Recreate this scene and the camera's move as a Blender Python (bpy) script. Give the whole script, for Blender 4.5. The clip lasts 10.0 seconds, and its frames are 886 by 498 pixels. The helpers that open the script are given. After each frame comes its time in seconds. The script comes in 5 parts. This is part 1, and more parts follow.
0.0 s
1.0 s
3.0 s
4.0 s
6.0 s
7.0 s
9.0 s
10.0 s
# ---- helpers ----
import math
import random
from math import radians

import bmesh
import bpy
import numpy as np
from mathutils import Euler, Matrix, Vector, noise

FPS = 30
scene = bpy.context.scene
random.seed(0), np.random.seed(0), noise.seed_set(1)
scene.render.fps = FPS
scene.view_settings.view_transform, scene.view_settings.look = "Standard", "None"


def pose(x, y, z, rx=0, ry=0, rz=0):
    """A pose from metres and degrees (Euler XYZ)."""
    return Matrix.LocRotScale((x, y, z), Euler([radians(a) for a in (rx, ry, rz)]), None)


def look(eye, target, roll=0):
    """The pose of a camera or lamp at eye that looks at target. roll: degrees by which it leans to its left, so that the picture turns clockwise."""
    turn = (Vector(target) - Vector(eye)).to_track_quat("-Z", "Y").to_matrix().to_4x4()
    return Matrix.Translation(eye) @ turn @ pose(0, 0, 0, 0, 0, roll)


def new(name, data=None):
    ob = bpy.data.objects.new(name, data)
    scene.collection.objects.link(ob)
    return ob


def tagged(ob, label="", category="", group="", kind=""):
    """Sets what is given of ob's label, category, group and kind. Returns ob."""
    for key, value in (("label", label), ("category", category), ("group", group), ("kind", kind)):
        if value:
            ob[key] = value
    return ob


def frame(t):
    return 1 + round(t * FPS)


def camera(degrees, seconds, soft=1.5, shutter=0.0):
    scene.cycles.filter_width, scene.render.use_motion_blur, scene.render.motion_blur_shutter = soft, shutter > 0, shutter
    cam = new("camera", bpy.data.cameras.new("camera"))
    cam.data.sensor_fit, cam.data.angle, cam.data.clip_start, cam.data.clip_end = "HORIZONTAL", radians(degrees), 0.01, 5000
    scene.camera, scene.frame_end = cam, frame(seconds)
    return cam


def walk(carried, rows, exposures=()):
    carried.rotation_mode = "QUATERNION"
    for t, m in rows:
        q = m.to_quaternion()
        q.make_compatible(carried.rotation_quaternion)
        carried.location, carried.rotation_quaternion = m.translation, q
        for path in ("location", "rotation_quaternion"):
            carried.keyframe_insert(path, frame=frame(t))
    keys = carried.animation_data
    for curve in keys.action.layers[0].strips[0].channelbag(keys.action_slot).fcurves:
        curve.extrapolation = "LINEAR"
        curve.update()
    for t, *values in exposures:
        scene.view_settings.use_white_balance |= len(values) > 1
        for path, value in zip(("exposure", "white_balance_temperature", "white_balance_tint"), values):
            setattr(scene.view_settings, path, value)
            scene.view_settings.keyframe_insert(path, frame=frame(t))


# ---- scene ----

○ ○ ○ ○ ○

Exercise goal |
Repeat only the stretch of lines that begins at the line containing "curve.update()" and ends at the last line above, both included.

The answer |
        curve.update()
    for t, *values in exposures:
        scene.view_settings.use_white_balance |= len(values) > 1
        for path, value in zip(("exposure", "white_balance_temperature", "white_balance_tint"), values):
            setattr(scene.view_settings, path, value)
            scene.view_settings.keyframe_insert(path, frame=frame(t))


# ---- scene ----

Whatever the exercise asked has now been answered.